Invest fee savings in consumer insight. The ¥12.8 billion ecosystem savings will be partially reinvested by domestic competitors into brand marketing. Foreign brands should use their share to fund consumer research — specifically, purchase-decision mapping for Gen Z consumers, who now account for 40% of cross-border e-commerce buyers. Understanding how these consumers navigate fee-driven price differences will be a competitive advantage as platform dynamics continue to evolve.
NEXT STEPS
- Audit your current fee structure. Review your 2023 sales data by platform to calculate your effective fee rate before and after these changes. Identify whether you qualify for tiered rebates (Taobao) or waived annual fees (JD.com).
- Reassess channel strategy.

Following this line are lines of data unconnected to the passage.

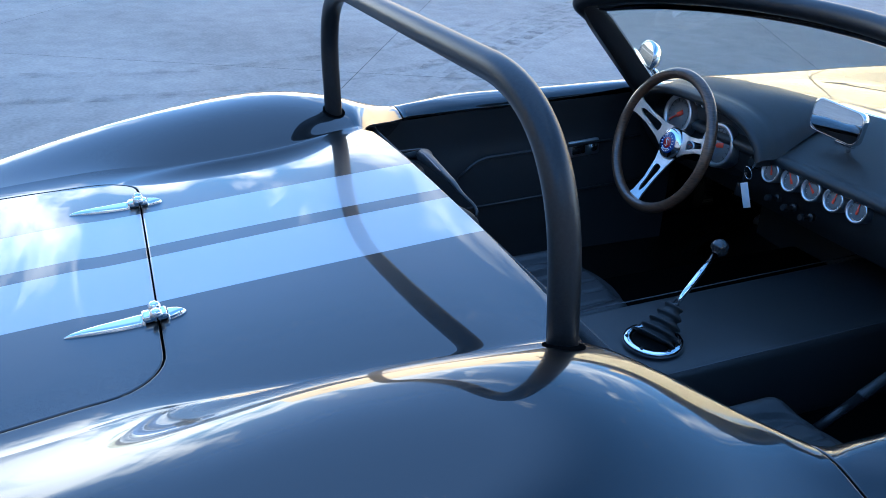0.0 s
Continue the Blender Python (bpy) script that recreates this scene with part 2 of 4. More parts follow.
def smooth_rows(a, sigma):
    k = np.arange(-3 * sigma, 3 * sigma + 1)
    w = np.exp(-0.5 * (k / sigma) ** 2)
    w /= w.sum()
    p = np.pad(a, (len(k) // 2, len(k) // 2), mode="reflect", reflect_type="odd")
    return np.convolve(p, w, mode="valid")


FEAT = {k: smooth_rows(spline(YK, v)(ROWS_Y), 2) for k, v in LINES.items()}


def section(i):
    g = {k: v[i] for k, v in FEAT.items()}
    y = ROWS_Y[i]
    full = float(np.interp(y, FULL[0], FULL[1]))
    xs, zs = g["xc"] + full * (g["xw"] - g["xc"]), g["zw"] + full * (g["zc"] - g["zw"])
    xl, zl = g["xw"] - 0.14 * (g["xw"] - g["xb"]), g["zb"] + 0.42 * (g["zw"] - g["zb"])
    hump = min(1, max(0, (y - .35) / .2)) * min(1, max(0, (1.28 - y) / .12))
    xi, zi = g["xv"] + 0.42 * (g["xc"] - g["xv"]), g["zv"] + (0.46 + 0.22 * hump) * (g["zc"] - g["zv"])
    p = [(-g["xv"], g["zv"]), (0, g["zd"]), (g["xv"], g["zv"]), (xi, zi), (g["xc"], g["zc"]), (xs, zs), (g["xw"], g["zw"]), (xl, zl), (g["xb"], g["zb"]), (0, g["zb"] - 0.012), (-g["xb"], g["zb"])]
    p = np.array(p)
    t = np.r_[0, np.cumsum(np.sqrt(np.hypot(*np.diff(p, axis=0).T)))]
    q = np.concatenate([np.linspace(t[k + 1], t[k + 2], SEG[k], endpoint=False) for k in range(8)] + [[t[9]]])
    out = spline(t, p)(q)
    # over the rear deck: a shallow crown meets the convex fender in a tight crease
    w = ramp(.12, .36, y) * (1 - ramp(1.19, 1.31, y))
    if w > 0:
        kc = sum(SEG[:3])
        m = (out[kc + 1, 1] - out[kc - 1, 1]) / (out[kc + 1, 0] - out[kc - 1, 0])
        span = g["xc"] - g["xv"]
        fall = g["zc"] - m * span - g["zv"]
        u, v = np.linspace(0, 1, SEG[0], endpoint=False), np.linspace(0, 1, SEG[1] + SEG[2], endpoint=False)
        x = np.r_[g["xv"] * (1 - (1 - u) ** 1.7), g["xv"] + span * v ** 1.5]
        d = (g["xc"] - x) / span
        e = (g["xc"] - x) / (span + .075)
        deck = g["zd"] - (g["zd"] - g["zv"]) * (x / g["xv"]) ** 2.8
        a = ramp(.53, .84, y)
        fender = g["zc"] - m * span * np.minimum(d, 1) - fall * (a * (.78 * d ** 2 + .22 * d ** 3) + (1 - a) * np.where(e < 1, e * e * (3 - 2 * e), 1))
        k = np.interp(y, CREASE[0], CREASE[1])
        rest = g["zd"] - (g["zd"] - g["zv"]) * (g["xc"] / g["xv"]) ** 2.8
        z = .5 * (deck + fender + np.sqrt((deck - fender) ** 2 + k * k))
        over = np.sqrt((g["zc"] - rest) ** 2 + k * k) - (g["zc"] - rest)
        z -= .5 * over * np.clip((x - g["xv"]) / span, 0, 1) ** 2
        top = np.c_[x, z]
        out[:kc] = out[:kc] * (1 - w) + top * w
    return out


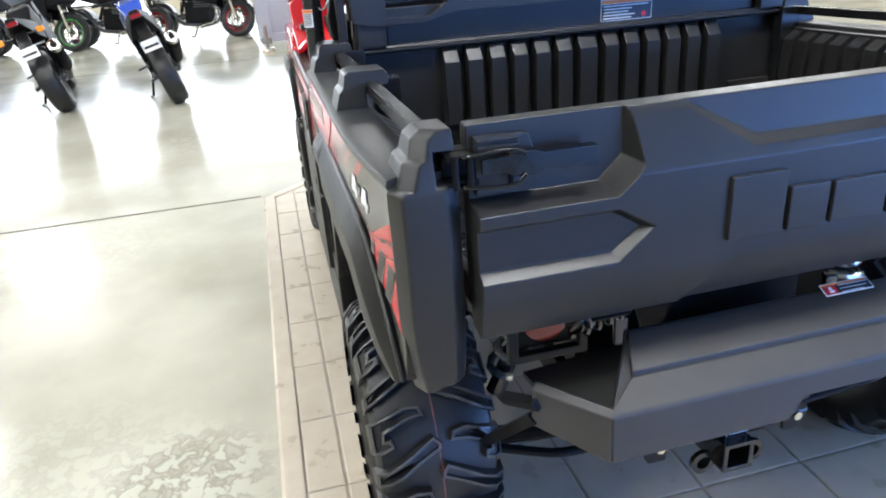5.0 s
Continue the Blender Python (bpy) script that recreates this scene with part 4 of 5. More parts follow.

For brands not yet on Pinduoduo, the zero-fee three-month launch window provides a low-risk test environment for new products. Consider a limited SKU launch to capture market data before committing to a full rollout.
- Budget for platform tool reinvestment. Allocate 50% of fee savings to platform advertising and analytics tools in Q3 2024. The remaining 50% should go into logistics improvements — particularly last-mile delivery partnerships in tier-2 and tier-3 cities, where cross-border consumer growth is fastest.